Regional integration blocs are critical in harmonizing and developing a coherent policy framework regulating renewable energy. African member states should leverage regional sustainable energy centers to pool funds and learn from their research and development workshops for effectiveness and efficiency. The Centre of Excellence for Renewable Energy and Energy Efficiency which is operational in Uganda acts as a think tank for EAC member states in providing advisory opinion on financing and policy framework of renewable energy.
African countries should prioritize and increase budgetary allocation for these renewable energy projects. Renewable energy will save the continent billions of dollars which is used in the importation of fossil fuels. Governments should de-incentivize oil and gas and incentivize renewable energy through reduced tariffs, investment in renewable technology, and attractive investment packages resulting in the growth of the renewable energy market.
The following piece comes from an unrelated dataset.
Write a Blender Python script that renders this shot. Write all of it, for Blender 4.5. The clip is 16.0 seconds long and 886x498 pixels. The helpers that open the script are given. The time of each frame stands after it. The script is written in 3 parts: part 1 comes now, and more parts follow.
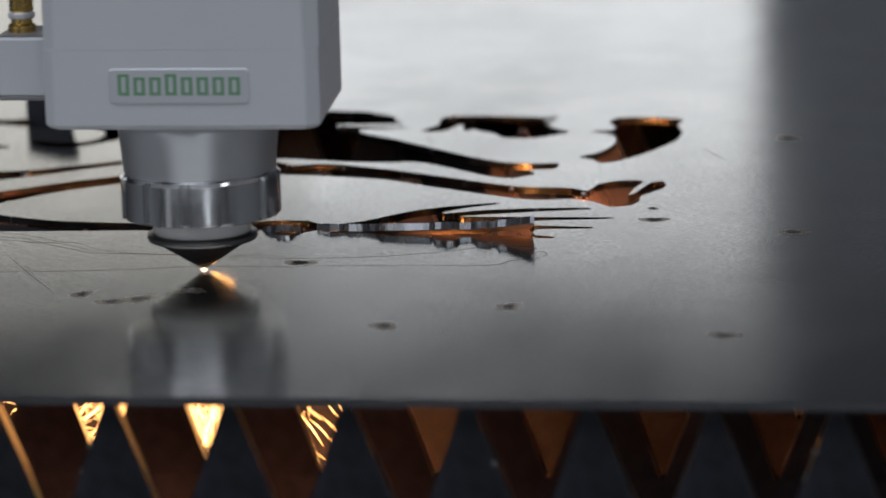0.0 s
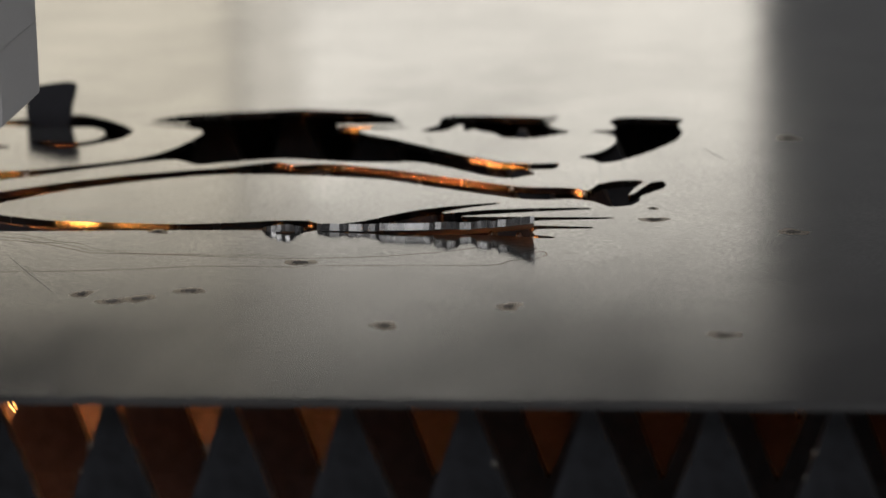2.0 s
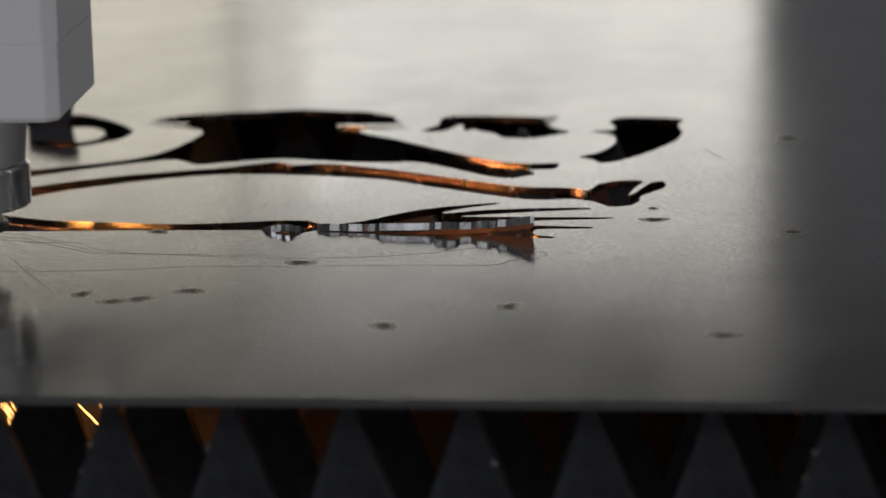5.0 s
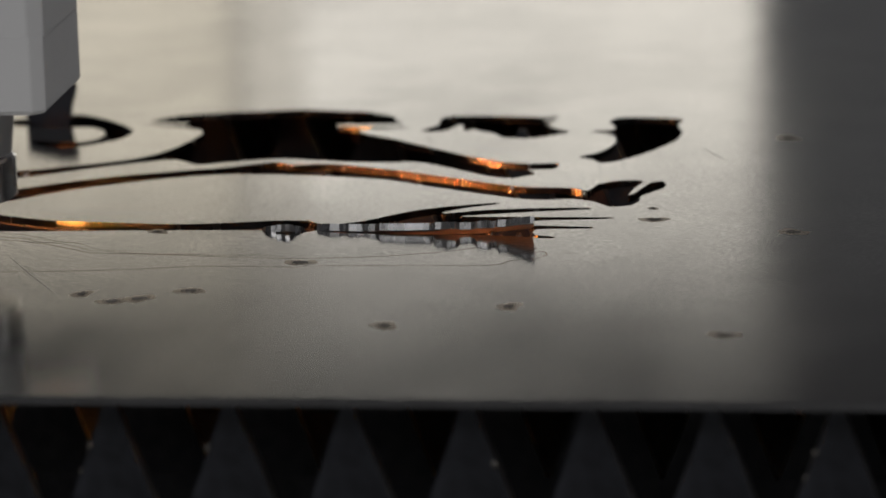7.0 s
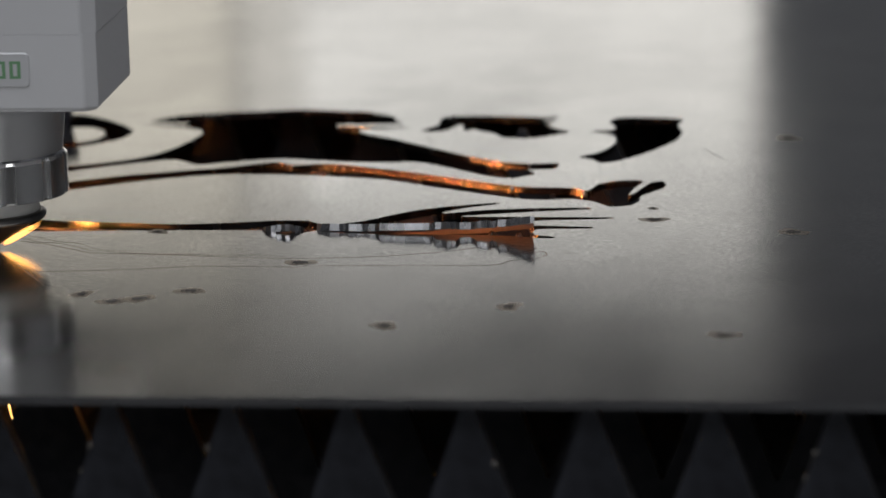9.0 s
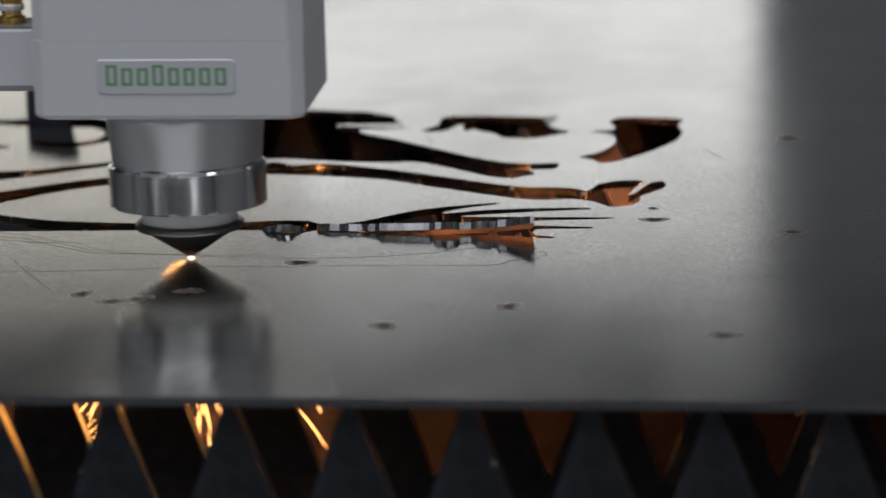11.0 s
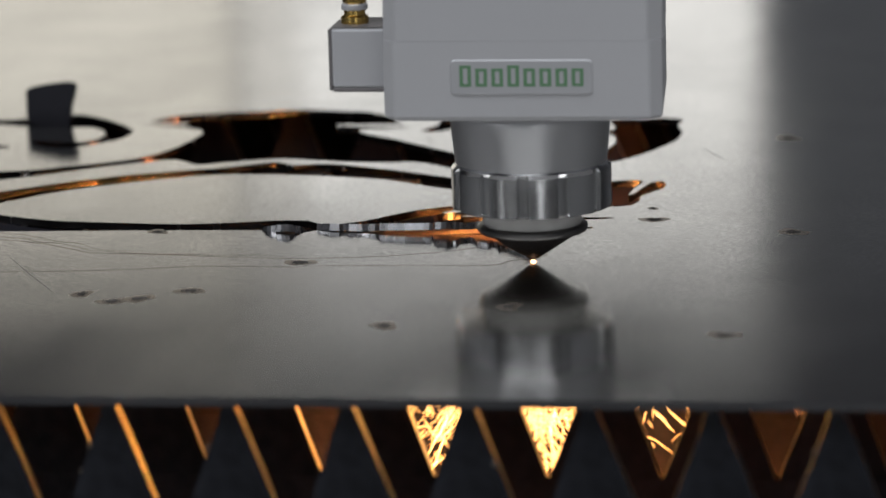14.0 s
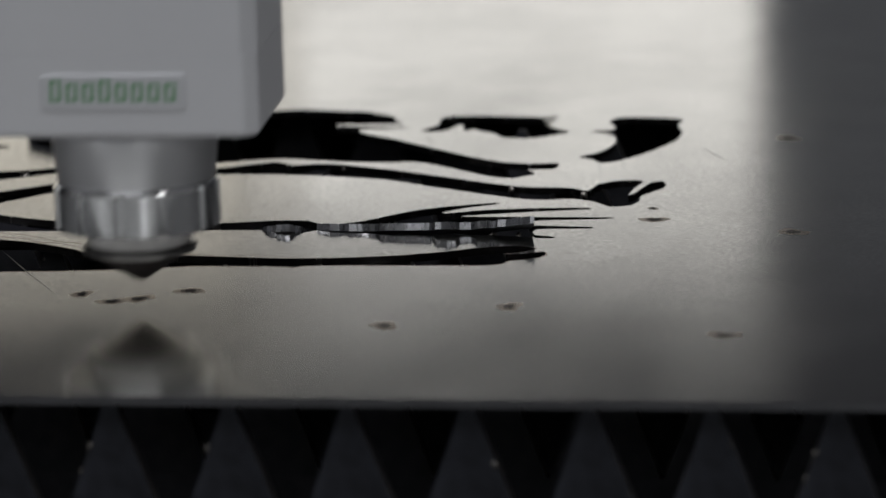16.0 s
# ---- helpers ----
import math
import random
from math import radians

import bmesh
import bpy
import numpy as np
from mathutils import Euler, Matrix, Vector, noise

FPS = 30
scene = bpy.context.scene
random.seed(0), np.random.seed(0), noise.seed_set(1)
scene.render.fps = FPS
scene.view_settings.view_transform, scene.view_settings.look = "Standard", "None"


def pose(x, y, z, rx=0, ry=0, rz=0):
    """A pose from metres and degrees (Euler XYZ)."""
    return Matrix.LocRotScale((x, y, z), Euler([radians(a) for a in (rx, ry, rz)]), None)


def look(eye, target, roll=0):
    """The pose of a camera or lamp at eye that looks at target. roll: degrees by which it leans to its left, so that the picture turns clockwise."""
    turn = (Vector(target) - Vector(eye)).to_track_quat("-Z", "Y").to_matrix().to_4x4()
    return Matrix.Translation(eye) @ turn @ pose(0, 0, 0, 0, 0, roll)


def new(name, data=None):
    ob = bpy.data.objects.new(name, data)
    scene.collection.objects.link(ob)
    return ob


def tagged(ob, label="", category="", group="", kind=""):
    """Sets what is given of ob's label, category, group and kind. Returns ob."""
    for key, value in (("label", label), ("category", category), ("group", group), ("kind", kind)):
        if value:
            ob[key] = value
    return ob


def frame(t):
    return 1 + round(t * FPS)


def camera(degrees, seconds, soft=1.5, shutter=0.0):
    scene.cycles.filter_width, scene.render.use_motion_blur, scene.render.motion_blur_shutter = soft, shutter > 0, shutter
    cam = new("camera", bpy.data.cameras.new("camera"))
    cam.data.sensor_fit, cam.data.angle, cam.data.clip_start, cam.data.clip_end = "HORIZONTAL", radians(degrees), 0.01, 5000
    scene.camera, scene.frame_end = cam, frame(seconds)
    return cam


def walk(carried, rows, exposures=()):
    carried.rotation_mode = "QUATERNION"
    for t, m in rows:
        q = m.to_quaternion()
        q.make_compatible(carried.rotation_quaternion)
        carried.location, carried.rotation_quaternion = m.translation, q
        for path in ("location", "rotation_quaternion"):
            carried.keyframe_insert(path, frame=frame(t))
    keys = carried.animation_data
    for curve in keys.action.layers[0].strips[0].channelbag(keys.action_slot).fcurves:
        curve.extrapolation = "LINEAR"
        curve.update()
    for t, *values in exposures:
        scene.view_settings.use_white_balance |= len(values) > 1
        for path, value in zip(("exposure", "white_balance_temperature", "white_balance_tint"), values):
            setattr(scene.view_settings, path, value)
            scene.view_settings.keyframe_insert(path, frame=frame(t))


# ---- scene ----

De-risking and risk mitigation strategies and policy frameworks need to be put in place to pool funds from investors. For instance, legal provisions on compensation and/ or transferring risk to a third party are critical in boosting the confidence of investors. Multilateral development banks are using various de-risk strategies such as First loss guarantee (FLG) to transfer the risk to a third party.
Renewable energy as a source of energy for the manufacturing industry and in the production of electric vehicles is important if Africa is going to rise above its current manufacturing output. Renewable energy is not privy to geopolitics, price spikes, and supply chain disruptions. Africa has a comparative advantage and should endeavor to explore and exploit its richly endowed resources and be a global player in manufactured goods, including electric vehicles.